> Problem description:
Copy every line in which the string "Python" occurs.

> Task input:
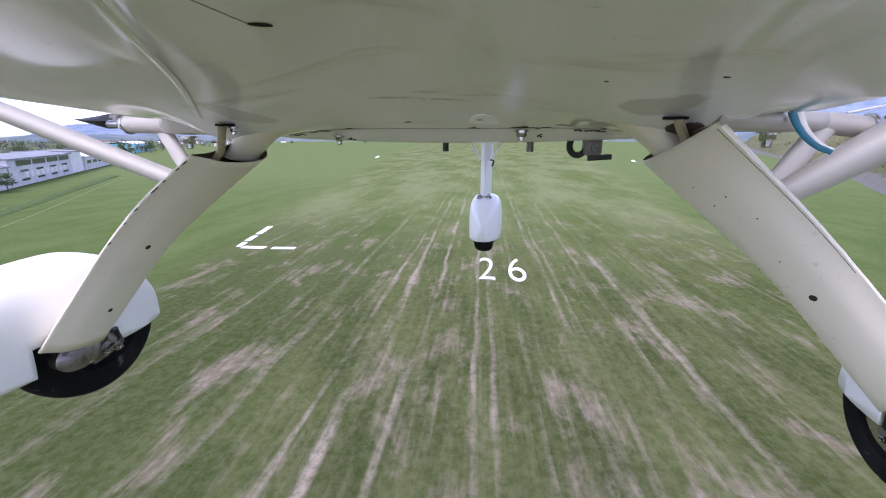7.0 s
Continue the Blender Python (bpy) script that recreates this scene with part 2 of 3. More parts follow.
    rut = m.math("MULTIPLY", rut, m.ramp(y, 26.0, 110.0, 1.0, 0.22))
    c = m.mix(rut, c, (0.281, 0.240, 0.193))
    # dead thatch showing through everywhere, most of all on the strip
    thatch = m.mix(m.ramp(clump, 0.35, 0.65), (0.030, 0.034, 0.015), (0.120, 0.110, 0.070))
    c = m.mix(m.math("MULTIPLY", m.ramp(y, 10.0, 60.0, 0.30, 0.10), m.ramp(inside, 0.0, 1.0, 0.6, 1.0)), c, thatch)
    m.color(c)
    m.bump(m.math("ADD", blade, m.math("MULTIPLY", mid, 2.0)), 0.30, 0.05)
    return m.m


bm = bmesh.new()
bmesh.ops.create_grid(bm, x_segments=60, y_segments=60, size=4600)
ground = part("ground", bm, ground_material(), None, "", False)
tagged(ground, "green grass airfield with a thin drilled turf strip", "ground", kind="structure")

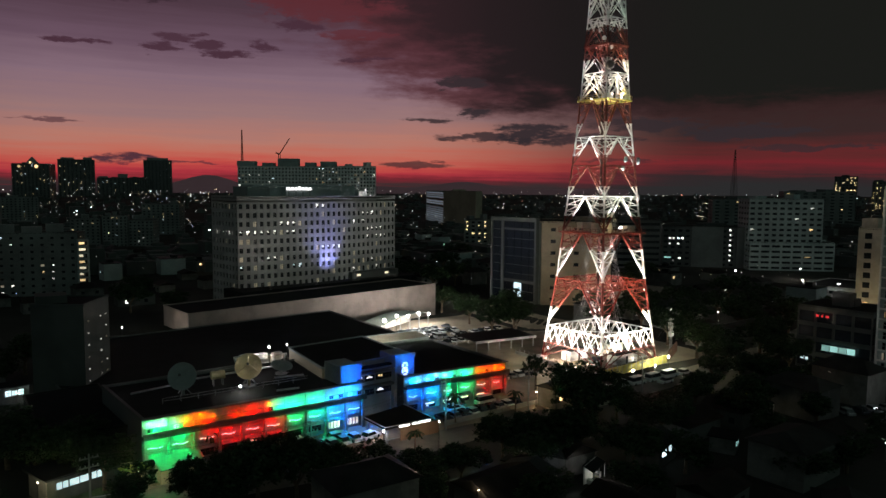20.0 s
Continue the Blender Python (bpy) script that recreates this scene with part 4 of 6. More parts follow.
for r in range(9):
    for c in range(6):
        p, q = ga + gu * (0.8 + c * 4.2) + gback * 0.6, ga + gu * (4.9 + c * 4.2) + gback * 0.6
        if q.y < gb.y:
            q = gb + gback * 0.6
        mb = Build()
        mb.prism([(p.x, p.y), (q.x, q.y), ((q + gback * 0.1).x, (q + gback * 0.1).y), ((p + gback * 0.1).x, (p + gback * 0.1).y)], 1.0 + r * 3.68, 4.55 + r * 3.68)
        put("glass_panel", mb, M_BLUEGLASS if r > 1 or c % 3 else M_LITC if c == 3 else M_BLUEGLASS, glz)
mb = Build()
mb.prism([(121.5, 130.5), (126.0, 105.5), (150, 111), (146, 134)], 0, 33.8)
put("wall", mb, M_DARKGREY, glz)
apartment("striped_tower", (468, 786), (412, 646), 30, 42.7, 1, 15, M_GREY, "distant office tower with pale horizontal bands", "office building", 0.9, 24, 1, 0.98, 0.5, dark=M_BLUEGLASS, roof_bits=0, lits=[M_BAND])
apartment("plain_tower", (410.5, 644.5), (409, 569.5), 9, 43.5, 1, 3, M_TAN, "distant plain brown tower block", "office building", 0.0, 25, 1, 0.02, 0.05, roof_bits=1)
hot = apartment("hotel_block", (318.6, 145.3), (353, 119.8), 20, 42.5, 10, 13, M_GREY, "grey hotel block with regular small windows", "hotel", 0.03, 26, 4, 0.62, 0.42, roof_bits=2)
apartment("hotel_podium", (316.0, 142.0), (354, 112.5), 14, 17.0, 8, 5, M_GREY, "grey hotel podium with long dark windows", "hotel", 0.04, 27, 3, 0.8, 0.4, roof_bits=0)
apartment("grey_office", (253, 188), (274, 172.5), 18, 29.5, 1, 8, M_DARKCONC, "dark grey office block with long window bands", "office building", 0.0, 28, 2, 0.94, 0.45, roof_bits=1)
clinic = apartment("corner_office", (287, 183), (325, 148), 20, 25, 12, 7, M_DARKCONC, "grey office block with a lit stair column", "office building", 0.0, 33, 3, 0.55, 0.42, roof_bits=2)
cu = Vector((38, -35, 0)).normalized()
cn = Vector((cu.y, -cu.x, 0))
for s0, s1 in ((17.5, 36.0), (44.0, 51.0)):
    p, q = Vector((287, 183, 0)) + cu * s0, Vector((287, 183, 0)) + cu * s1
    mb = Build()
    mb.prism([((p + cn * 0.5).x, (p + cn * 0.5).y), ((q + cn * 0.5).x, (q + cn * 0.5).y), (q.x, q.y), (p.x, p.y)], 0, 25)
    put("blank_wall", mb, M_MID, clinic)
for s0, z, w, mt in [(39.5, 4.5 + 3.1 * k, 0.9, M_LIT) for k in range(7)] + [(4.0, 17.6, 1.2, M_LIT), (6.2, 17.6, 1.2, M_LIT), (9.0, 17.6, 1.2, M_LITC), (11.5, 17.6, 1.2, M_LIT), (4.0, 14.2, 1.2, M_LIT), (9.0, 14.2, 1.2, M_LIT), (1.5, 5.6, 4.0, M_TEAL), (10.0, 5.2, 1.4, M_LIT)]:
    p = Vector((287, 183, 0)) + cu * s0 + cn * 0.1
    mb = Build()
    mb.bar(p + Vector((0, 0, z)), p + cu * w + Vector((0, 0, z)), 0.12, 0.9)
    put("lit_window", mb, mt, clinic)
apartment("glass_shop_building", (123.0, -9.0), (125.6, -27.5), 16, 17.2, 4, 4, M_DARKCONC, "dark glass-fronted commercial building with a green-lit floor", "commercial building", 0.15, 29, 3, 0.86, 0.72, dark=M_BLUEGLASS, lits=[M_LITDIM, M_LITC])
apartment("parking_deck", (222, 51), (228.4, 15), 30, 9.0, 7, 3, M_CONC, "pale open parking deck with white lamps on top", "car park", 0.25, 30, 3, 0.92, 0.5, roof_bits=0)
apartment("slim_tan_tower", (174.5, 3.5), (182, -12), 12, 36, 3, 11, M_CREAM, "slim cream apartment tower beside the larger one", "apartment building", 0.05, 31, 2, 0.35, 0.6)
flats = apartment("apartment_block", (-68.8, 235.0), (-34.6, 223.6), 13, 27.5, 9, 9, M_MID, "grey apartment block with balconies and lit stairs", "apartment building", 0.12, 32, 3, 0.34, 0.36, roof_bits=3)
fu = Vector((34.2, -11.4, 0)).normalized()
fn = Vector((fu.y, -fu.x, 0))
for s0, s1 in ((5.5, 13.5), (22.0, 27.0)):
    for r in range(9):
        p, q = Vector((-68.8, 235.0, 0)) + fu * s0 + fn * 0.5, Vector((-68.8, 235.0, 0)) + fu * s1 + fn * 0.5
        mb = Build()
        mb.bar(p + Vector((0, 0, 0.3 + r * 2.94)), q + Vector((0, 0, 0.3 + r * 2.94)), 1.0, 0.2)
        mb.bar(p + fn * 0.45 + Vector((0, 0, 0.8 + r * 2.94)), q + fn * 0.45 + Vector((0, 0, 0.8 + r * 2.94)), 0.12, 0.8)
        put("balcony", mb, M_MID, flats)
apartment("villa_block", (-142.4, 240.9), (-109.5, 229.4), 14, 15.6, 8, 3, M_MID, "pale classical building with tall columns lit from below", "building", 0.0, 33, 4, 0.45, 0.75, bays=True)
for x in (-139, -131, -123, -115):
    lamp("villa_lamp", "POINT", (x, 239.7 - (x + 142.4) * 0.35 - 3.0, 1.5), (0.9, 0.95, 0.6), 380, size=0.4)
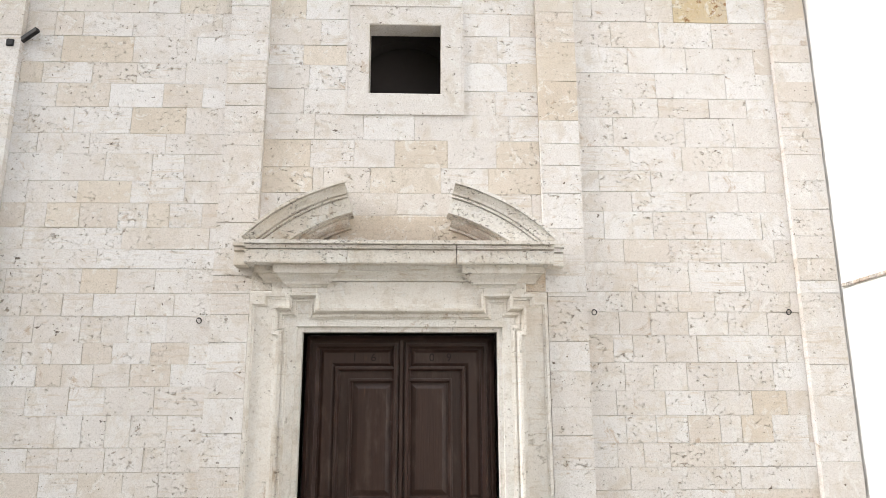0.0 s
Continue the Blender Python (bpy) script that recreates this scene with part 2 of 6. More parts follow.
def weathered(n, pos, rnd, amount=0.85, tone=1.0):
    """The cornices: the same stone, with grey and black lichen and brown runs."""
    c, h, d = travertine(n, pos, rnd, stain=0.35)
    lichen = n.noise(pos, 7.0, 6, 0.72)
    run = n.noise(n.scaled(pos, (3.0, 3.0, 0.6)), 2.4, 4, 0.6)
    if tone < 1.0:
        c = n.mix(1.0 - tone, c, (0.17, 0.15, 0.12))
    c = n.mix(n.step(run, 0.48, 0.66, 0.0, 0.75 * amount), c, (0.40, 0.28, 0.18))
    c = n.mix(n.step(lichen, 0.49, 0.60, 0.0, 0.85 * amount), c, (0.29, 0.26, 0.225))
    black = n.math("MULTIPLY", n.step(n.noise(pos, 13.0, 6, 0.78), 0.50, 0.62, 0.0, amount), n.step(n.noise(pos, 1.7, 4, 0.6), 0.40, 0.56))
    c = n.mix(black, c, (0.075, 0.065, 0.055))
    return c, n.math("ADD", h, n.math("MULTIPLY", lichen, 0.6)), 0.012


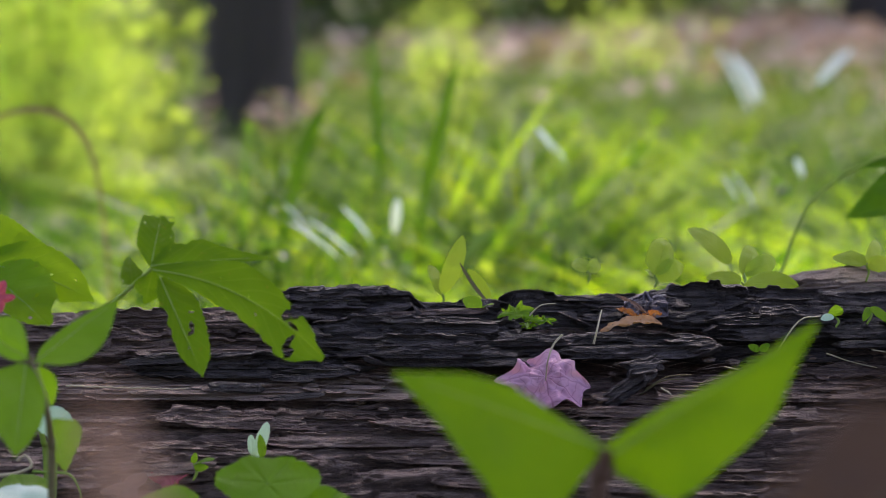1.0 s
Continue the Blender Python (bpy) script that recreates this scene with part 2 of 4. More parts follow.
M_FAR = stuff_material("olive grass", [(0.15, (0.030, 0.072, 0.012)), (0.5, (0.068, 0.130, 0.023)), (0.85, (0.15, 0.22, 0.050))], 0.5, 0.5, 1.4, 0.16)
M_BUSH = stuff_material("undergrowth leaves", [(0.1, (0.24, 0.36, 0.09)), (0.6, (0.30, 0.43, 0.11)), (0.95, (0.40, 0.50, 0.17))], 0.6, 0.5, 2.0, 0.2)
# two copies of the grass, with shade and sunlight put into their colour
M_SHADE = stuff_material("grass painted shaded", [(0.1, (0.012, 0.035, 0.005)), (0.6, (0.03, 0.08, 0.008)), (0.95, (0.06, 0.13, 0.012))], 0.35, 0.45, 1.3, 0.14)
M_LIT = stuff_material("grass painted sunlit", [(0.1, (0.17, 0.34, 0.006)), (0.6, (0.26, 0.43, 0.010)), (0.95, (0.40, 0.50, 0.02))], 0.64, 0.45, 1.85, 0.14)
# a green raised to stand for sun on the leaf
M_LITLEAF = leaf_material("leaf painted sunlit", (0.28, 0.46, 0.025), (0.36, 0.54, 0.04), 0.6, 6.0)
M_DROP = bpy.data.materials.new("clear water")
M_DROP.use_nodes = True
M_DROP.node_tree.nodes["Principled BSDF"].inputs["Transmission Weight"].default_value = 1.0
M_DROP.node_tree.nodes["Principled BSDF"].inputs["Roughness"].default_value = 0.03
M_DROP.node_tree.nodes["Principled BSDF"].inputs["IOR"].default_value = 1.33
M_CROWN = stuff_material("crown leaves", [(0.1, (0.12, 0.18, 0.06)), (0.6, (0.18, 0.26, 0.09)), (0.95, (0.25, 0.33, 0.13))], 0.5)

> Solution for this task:
Continue the Blender Python (bpy) script that recreates this scene with part 2 of 3. More parts follow.
Continue the Blender Python (bpy) script that recreates this scene with part 4 of 6. More parts follow.
Continue the Blender Python (bpy) script that recreates this scene with part 2 of 6. More parts follow.
Continue the Blender Python (bpy) script that recreates this scene with part 2 of 4. More parts follow.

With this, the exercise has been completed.